I’m continuing to work on some of the issues I described in my last post about simplification for conjecture. I’ve got something that needs further work but is pretty good.
The idea is to let the data generation provide structure hints. As such it adds two additional functions to the conjecture API: One starts an example, another ends it. Examples can be and indeed routinely are nested.
We use this API to produce a series of intervals as [start, end) pairs. These then get to be the main focus of where we try to shrink.
So here’s how the shrinking works given that:
Every time we run a test, if the test fails we replace the current best buffer with the buffer that triggered the failure, trimming it to only the initial segment that was read (we only ever consider buffers that are simpler than the current best, so we don’t need to check that it is).

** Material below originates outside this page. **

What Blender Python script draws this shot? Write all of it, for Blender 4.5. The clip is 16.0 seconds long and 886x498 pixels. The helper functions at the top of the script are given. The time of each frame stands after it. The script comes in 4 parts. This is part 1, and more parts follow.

When we do this we also record all the intervals in the buffer that correspond to examples. We sort these from most complicated to simplest in the same order that we use for buffers – that is, an interval is simpler than another if it is shorter than it or is of the same length but lexicographically before.
The first step is to try to prune the buffer down as much as possible by throwing away parts of it that don’t matter. We greedily delete intervals, starting from most to least complicated. If a deletion succeeds, we repeat this until no intervals can be deleted.
Some details:
- A trick: If we start from the most complicated each time then we’re going to end up doing a lot of work that never succeeds. What we actually do is that we maintain an index variable and always take the interval at that index in the list. When we hit the end, we either stop the process or if we’ve made any changes we start again from the beginning. This works despite the fact that the list of intervals may be changing under us.
- In my test cases there end up being a lot of small examples and it’s not worth trying to delete them all in this crude trimming pass. The current magic number here is that we ignore any intervals with fewer than 8 bytes.
In my test cases (which are not very representative it must be said) this typically cuts the buffer size by a factor of ten. It’s also a lot faster than structure ignorant shrinking of this sort was – if the structure gave nothing but this then it would be a win.
Starting from that buffer, for each interval (starting from the least complicated to most) we then perform a simplification I’m calling improve and clone.
We first try to improve the interval as much as possible: This involves repeatedly applying bytewise simplification operations (basically:
- For each index, try replacing the byte with a smaller one and see if that helps. A linear probe is actually OK here though I use something slightly smarter to cut down on constant factors)
- Try a replacement chosen uniformly at random that sorts lexicographically before the current value.
- Interpreting the interval as an unsigned n-byte 64-bit integer, try subtracting one.
You should normally avoid operations that look like the third one (actually the second one isn’t great either), but note that we only try it once and then we cycle back to to bytewise lowering, which will tend to then feed on its results to produce a lot more of a shrink.
Once that’s done we try cloning the interval: We take the segment currently in that interval and try replacing other intervals with it. We only choose intervals which are at least the same length (so we don’t make the buffer longer) and are “not too much larger” (and, if the intervals are the same size, sort lexicographically larger than the current one). The current upper bound is no more than twice as large, or no more than 16 if that would be less than 16. We do this regardless of whether any changes were made in the early phase.
The way the cloning phase is mixed in is important: As well as being a generally good strategy, by doing the example cloning on the element we just shrank we can avoid duplicating a lot of our hard work when it comes to shrinking other things.
We use the same index trick to do this for every interval until there are no more improvements or we run out of time / hit other configuration limits.
This still needs more work, but for the examples I’ve tried it on (from Hypothesis’s example test suite) it appears to be nearly as good as Hypothesis’s simplification now (i.e. probably better than most other Quickchecks). This is only for some of the structurally simpler examples (they’re large but not very complicated) and I suspect as I flesh it out further I’ll find limitations to this approach, but they’re still examples that the initial attempts struggled massively on, so it’s pretty encouraging.